START AVAILABLE DATA

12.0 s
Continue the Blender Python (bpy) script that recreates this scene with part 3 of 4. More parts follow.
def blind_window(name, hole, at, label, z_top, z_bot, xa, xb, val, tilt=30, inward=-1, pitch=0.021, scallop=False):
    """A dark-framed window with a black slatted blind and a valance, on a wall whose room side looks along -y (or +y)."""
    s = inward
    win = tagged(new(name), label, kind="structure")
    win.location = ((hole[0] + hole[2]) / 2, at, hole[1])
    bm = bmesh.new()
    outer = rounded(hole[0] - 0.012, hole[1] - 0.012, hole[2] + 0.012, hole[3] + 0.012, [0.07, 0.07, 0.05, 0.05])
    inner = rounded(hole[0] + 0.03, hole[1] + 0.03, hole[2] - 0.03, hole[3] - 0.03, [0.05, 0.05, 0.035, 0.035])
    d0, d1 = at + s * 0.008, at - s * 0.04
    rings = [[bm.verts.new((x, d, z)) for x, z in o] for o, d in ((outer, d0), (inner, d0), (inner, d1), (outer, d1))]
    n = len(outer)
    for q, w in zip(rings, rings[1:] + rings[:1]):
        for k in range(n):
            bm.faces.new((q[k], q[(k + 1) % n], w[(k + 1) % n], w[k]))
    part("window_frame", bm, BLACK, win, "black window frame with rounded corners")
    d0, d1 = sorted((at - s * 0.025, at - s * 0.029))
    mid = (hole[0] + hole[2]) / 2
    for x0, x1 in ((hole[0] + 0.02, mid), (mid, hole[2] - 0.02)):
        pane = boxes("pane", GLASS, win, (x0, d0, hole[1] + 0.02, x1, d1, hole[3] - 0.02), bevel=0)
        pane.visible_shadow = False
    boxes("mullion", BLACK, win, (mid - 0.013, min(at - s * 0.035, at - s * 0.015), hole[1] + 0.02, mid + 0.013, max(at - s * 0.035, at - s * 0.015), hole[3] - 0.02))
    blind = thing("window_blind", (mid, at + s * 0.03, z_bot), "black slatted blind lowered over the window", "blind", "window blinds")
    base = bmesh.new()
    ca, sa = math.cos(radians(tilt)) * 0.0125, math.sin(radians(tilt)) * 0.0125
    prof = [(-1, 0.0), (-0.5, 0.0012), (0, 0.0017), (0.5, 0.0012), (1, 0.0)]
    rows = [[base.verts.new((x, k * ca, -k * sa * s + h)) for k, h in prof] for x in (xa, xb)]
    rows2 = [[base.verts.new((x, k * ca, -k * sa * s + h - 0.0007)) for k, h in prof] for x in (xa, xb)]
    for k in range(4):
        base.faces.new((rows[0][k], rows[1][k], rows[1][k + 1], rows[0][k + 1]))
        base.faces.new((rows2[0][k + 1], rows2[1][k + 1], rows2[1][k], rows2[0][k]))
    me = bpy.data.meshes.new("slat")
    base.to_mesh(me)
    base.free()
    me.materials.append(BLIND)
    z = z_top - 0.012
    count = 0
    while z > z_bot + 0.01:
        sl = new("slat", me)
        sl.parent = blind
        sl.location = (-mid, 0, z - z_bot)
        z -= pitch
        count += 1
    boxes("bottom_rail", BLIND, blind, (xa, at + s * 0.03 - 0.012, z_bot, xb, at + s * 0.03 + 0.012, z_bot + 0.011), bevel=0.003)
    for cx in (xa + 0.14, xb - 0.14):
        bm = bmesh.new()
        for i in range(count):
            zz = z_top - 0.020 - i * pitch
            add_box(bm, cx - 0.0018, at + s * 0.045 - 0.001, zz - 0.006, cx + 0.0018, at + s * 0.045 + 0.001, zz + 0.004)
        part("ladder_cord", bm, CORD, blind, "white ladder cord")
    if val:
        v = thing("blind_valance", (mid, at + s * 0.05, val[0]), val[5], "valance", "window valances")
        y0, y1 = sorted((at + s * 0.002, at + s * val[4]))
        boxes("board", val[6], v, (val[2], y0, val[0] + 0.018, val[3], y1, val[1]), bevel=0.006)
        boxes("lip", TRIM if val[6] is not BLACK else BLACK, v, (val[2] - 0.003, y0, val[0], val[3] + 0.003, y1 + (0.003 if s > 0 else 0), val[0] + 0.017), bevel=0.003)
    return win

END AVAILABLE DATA

THE PROBLEM - Report only the number of lines in the data above that contain "with".

FINISHED ANSWER - 3